Como sempre tem agido nos últimos tempos. Em primeiro lugar, alertando a todos sobre a importância da participação no processo político e na construção da democracia; em segundo lugar, alertando a população para compreender que nem todo projeto político é compatível com a fé que professamos e com o mundo que queremos. Portanto é preciso conhecer bem os candidatos, os programas partidários e isso se dá no debate sério e não ficando só na propaganda. O voto tem consequência. A Igreja também não fará alianças com partidos, não fará troca de favores, pois está certa de que esse não é o bom caminho.

O movimento Ética na Política que tem na Igreja e na CNBB parte da base de articulação será retomado este ano?

O movimento continua.
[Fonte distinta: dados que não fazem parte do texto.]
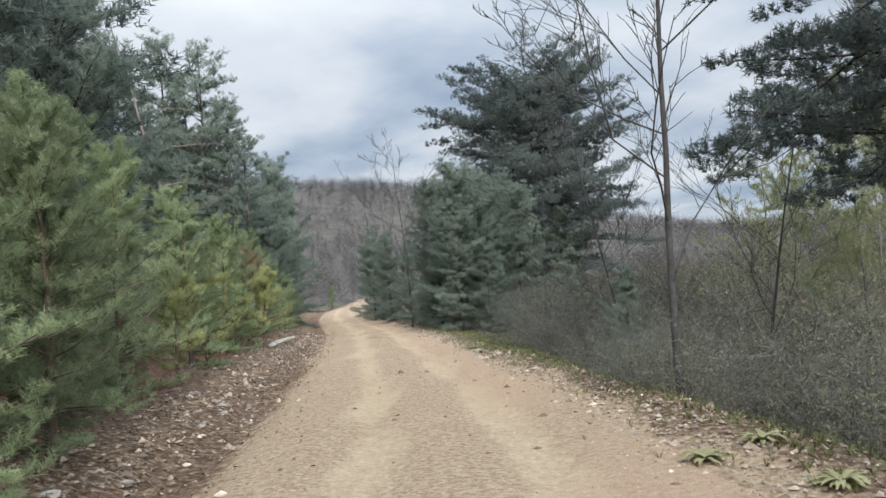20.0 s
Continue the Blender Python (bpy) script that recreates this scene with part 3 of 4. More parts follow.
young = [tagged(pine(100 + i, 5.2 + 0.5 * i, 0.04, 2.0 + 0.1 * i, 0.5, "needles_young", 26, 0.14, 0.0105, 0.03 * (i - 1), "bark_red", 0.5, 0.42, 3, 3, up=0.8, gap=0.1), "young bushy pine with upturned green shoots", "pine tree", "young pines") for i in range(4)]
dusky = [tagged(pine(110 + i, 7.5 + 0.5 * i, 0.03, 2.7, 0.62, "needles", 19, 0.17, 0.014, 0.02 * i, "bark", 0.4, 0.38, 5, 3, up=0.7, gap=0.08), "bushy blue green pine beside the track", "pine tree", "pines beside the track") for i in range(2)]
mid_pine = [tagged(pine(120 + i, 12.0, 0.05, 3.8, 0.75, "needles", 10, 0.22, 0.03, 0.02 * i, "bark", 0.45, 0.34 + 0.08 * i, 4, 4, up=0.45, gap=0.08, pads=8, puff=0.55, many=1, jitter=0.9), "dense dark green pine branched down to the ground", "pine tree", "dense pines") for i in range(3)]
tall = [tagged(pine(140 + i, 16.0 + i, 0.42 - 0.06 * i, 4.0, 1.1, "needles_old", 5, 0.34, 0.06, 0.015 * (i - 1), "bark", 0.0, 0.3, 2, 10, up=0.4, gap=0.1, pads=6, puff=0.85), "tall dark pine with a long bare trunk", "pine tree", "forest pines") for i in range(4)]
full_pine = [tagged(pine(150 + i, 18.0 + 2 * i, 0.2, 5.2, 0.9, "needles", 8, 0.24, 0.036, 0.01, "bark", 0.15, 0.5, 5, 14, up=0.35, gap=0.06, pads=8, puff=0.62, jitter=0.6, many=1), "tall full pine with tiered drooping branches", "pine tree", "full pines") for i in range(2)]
lone = tagged(pine(162, 22.5, 0.37, 9.6, 1.15, "needles_old", 15, 0.18, 0.027, -0.015, "bark", 0.0, 0.75, 8, 16, split=True, up=0.4, gap=0.02, pads=18, puff=0.82, inner=0.12, jitter=0.12, thick=1.1, many=3), "tall layered pine standing alone below the track", "pine tree")
stand(lone, -8.1, 81, 1.0, 0)
broad = tagged(pine(175, 17.6, 0.16, 8.0, 0.9, "needles_old", 11, 0.2, 0.032, 0.01, "bark", 0.15, -0.16, 7, 6, split=True, up=0.4, gap=0.02, pads=18, puff=0.95, inner=0.15, jitter=0.8, many=6, crest=0.25), "broad round-topped dark pine behind shrubs", "pine tree")
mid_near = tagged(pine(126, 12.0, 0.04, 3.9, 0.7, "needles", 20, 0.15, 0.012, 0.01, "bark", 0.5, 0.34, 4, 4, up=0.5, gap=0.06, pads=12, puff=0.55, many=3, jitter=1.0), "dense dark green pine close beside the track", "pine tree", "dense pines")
stand(mid_near, -24.6, 103.2, 0.74, 60)
stand(broad, -22.8, 120.0, 1.05, 0)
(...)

Estamos empenhados em apoiar a reforma política tão necessária para o aprimoramento da democracia e, sobretudo, incentivamos a participação dos católicos nos grupos que controlam a aplicação da “Lei da Ficha Limpa” (nome popular da Lei Complementar nº 135-2010 que fortalece as punições aos que burlaram a lisura e a ética das eleições ou que tenham sido condenados nas esferas eleitoral, administrativa ou criminal).

Quantos são os católicos no Amazonas?

Difícil saber. Acreditamos nas estatísticas do IBGE que ainda apontam uma ligeira maioria de católicos no conjunto da população. As nossas comunidades estão cheias e muito animadas. Há uma grande presença de jovens o que significa presente e futuro. O desafio é manter-nos fiéis ao evangelho iluminando a todos com o nosso testemunho.